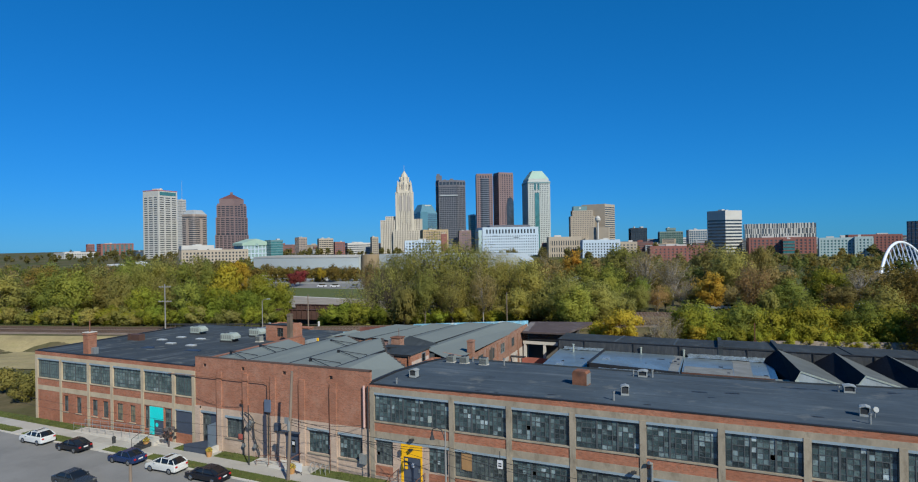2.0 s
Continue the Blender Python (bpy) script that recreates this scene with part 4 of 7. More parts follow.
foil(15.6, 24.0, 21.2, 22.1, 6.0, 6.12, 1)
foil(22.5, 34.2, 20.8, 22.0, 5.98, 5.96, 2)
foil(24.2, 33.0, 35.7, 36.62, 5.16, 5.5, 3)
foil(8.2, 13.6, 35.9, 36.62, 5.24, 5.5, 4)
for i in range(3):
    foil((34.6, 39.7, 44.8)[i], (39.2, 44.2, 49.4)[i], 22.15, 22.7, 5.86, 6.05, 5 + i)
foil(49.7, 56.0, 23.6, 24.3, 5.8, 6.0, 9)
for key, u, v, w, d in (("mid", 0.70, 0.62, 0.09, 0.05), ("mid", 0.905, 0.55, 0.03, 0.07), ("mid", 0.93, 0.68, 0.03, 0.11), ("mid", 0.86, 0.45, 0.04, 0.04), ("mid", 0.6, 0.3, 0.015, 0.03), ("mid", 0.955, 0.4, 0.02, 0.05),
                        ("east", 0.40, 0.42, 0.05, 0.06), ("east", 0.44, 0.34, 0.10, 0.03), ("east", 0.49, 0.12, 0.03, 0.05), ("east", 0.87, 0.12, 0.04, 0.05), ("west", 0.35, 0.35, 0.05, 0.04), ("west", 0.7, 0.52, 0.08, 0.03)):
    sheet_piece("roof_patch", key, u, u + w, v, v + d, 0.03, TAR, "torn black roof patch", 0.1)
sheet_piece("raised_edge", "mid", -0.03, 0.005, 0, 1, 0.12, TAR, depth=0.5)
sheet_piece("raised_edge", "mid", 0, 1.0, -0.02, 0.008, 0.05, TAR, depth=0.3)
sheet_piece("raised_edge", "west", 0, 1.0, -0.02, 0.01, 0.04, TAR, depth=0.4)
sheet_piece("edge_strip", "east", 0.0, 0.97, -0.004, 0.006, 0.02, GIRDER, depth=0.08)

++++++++

:: Written task ::
Leave the images out, please, and restate each line word for word.

:: Full response ::
2.0 s
Continue the Blender Python (bpy) script that recreates this scene with part 4 of 7. More parts follow.
foil(15.6, 24.0, 21.2, 22.1, 6.0, 6.12, 1)
foil(22.5, 34.2, 20.8, 22.0, 5.98, 5.96, 2)
foil(24.2, 33.0, 35.7, 36.62, 5.16, 5.5, 3)
foil(8.2, 13.6, 35.9, 36.62, 5.24, 5.5, 4)
for i in range(3):
    foil((34.6, 39.7, 44.8)[i], (39.2, 44.2, 49.4)[i], 22.15, 22.7, 5.86, 6.05, 5 + i)
foil(49.7, 56.0, 23.6, 24.3, 5.8, 6.0, 9)
for key, u, v, w, d in (("mid", 0.70, 0.62, 0.09, 0.05), ("mid", 0.905, 0.55, 0.03, 0.07), ("mid", 0.93, 0.68, 0.03, 0.11), ("mid", 0.86, 0.45, 0.04, 0.04), ("mid", 0.6, 0.3, 0.015, 0.03), ("mid", 0.955, 0.4, 0.02, 0.05),
                        ("east", 0.40, 0.42, 0.05, 0.06), ("east", 0.44, 0.34, 0.10, 0.03), ("east", 0.49, 0.12, 0.03, 0.05), ("east", 0.87, 0.12, 0.04, 0.05), ("west", 0.35, 0.35, 0.05, 0.04), ("west", 0.7, 0.52, 0.08, 0.03)):
    sheet_piece("roof_patch", key, u, u + w, v, v + d, 0.03, TAR, "torn black roof patch", 0.1)
sheet_piece("raised_edge", "mid", -0.03, 0.005, 0, 1, 0.12, TAR, depth=0.5)
sheet_piece("raised_edge", "mid", 0, 1.0, -0.02, 0.008, 0.05, TAR, depth=0.3)
sheet_piece("raised_edge", "west", 0, 1.0, -0.02, 0.01, 0.04, TAR, depth=0.4)
sheet_piece("edge_strip", "east", 0.0, 0.97, -0.004, 0.006, 0.02, GIRDER, depth=0.08)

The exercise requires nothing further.